**Aim of the exercise:** Return only the stretch of the material below that begins with the line containing "scene.collection.objects.link(ob)" and ends with the line containing "scene.view_settings.keyframe_insert(path, frame=frame(t))", exactly; both of those lines belong to it.

**Data lines:**
╔══

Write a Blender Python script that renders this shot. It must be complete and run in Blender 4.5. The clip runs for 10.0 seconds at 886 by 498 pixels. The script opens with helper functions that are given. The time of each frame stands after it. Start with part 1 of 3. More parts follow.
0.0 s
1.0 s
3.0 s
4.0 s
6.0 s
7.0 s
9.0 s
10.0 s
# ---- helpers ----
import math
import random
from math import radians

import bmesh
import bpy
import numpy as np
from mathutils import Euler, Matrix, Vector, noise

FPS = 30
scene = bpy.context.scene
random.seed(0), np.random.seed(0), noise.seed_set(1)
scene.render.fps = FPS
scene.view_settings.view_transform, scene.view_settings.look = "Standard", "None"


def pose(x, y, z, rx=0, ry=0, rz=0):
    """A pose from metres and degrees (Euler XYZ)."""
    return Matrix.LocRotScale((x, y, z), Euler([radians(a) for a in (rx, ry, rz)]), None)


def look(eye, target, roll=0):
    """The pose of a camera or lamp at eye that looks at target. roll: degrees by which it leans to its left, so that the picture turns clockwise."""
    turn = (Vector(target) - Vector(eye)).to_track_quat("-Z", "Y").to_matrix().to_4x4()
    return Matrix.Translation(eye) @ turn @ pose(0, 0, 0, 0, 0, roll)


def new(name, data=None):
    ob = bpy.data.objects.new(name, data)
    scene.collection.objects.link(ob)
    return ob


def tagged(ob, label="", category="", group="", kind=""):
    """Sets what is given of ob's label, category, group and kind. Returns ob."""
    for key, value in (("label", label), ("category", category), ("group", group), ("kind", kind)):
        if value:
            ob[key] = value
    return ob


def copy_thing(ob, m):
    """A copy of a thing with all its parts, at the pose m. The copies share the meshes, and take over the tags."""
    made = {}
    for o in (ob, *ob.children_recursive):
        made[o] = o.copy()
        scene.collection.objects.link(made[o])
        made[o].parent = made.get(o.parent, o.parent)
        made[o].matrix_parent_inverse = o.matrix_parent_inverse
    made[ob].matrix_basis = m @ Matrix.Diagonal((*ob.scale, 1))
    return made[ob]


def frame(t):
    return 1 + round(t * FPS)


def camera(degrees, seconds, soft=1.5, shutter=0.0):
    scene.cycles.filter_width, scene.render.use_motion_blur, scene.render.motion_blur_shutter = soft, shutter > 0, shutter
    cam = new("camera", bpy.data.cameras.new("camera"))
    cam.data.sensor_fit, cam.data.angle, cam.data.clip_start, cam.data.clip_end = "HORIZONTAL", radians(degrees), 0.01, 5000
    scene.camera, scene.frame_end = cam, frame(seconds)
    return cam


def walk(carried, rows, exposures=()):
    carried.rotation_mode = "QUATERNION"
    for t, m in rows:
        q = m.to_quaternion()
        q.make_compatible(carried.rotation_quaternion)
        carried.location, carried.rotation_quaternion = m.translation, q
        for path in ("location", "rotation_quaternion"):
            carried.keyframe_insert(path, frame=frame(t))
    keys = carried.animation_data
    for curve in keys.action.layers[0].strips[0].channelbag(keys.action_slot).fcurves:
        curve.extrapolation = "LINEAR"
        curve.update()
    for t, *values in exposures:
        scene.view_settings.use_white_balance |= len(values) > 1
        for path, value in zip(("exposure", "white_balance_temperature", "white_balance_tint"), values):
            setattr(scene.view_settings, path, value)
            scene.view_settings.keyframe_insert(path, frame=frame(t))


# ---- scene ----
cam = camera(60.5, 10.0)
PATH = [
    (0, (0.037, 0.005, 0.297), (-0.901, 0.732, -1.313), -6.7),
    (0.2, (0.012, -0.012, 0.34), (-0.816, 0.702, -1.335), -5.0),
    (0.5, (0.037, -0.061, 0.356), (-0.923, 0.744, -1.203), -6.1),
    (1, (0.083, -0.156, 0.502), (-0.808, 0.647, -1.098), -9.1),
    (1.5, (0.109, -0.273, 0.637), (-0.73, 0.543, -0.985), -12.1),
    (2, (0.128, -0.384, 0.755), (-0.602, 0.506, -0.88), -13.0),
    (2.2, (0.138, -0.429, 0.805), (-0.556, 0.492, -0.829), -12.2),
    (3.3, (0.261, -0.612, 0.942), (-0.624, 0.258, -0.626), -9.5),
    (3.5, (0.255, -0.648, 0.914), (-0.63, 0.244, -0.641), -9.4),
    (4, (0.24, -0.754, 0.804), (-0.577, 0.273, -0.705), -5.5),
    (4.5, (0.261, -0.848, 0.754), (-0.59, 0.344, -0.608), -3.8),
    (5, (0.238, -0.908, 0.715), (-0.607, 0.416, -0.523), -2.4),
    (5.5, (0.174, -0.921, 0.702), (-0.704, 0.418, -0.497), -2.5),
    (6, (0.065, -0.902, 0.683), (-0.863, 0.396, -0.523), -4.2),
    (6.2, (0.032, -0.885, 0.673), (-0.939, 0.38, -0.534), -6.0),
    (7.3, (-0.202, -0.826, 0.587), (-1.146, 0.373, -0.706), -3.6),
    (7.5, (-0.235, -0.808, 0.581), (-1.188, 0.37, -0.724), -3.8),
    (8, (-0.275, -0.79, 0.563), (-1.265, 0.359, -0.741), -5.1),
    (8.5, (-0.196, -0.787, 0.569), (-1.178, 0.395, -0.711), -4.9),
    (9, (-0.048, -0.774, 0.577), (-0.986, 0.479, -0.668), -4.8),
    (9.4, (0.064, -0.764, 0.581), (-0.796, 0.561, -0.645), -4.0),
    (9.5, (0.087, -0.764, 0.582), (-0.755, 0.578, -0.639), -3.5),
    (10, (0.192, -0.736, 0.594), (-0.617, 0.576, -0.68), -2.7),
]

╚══
╔══

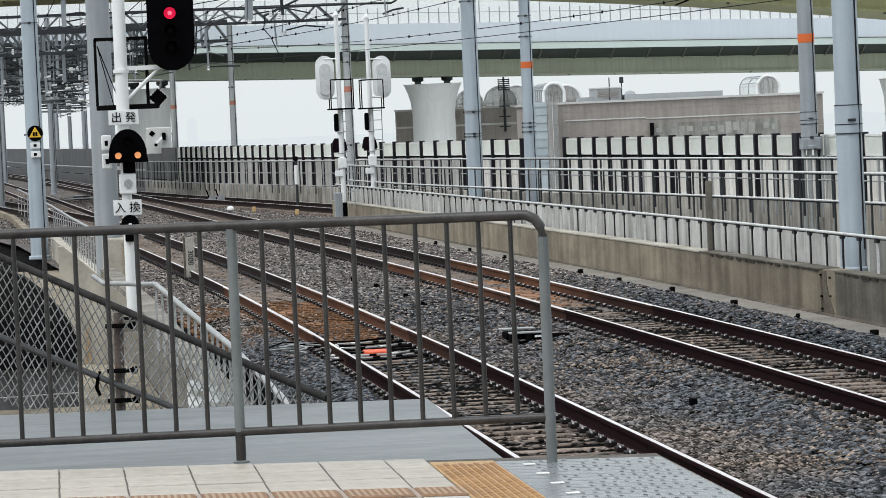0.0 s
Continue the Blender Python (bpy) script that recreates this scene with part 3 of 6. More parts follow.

╚══
╔══

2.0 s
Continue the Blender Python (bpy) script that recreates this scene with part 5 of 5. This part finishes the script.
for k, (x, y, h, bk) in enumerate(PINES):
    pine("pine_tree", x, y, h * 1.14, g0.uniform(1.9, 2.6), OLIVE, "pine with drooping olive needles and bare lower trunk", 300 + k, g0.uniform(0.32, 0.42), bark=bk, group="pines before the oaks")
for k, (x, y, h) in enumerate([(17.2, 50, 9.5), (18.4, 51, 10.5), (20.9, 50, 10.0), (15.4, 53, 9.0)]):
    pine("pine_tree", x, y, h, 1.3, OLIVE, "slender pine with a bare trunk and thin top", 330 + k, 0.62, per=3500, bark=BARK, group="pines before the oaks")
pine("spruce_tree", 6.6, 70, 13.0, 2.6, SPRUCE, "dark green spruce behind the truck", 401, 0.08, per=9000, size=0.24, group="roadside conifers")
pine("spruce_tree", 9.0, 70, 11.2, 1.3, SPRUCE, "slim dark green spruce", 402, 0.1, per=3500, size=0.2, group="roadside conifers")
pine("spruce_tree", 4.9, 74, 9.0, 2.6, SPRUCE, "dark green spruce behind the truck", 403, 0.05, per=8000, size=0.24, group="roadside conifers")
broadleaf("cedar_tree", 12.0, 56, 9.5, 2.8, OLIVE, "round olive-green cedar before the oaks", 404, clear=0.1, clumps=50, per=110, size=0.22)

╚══

**Final result:**
    scene.collection.objects.link(ob)
    return ob


def tagged(ob, label="", category="", group="", kind=""):
    """Sets what is given of ob's label, category, group and kind. Returns ob."""
    for key, value in (("label", label), ("category", category), ("group", group), ("kind", kind)):
        if value:
            ob[key] = value
    return ob


def copy_thing(ob, m):
    """A copy of a thing with all its parts, at the pose m. The copies share the meshes, and take over the tags."""
    made = {}
    for o in (ob, *ob.children_recursive):
        made[o] = o.copy()
        scene.collection.objects.link(made[o])
        made[o].parent = made.get(o.parent, o.parent)
        made[o].matrix_parent_inverse = o.matrix_parent_inverse
    made[ob].matrix_basis = m @ Matrix.Diagonal((*ob.scale, 1))
    return made[ob]


def frame(t):
    return 1 + round(t * FPS)


def camera(degrees, seconds, soft=1.5, shutter=0.0):
    scene.cycles.filter_width, scene.render.use_motion_blur, scene.render.motion_blur_shutter = soft, shutter > 0, shutter
    cam = new("camera", bpy.data.cameras.new("camera"))
    cam.data.sensor_fit, cam.data.angle, cam.data.clip_start, cam.data.clip_end = "HORIZONTAL", radians(degrees), 0.01, 5000
    scene.camera, scene.frame_end = cam, frame(seconds)
    return cam


def walk(carried, rows, exposures=()):
    carried.rotation_mode = "QUATERNION"
    for t, m in rows:
        q = m.to_quaternion()
        q.make_compatible(carried.rotation_quaternion)
        carried.location, carried.rotation_quaternion = m.translation, q
        for path in ("location", "rotation_quaternion"):
            carried.keyframe_insert(path, frame=frame(t))
    keys = carried.animation_data
    for curve in keys.action.layers[0].strips[0].channelbag(keys.action_slot).fcurves:
        curve.extrapolation = "LINEAR"
        curve.update()
    for t, *values in exposures:
        scene.view_settings.use_white_balance |= len(values) > 1
        for path, value in zip(("exposure", "white_balance_temperature", "white_balance_tint"), values):
            setattr(scene.view_settings, path, value)
            scene.view_settings.keyframe_insert(path, frame=frame(t))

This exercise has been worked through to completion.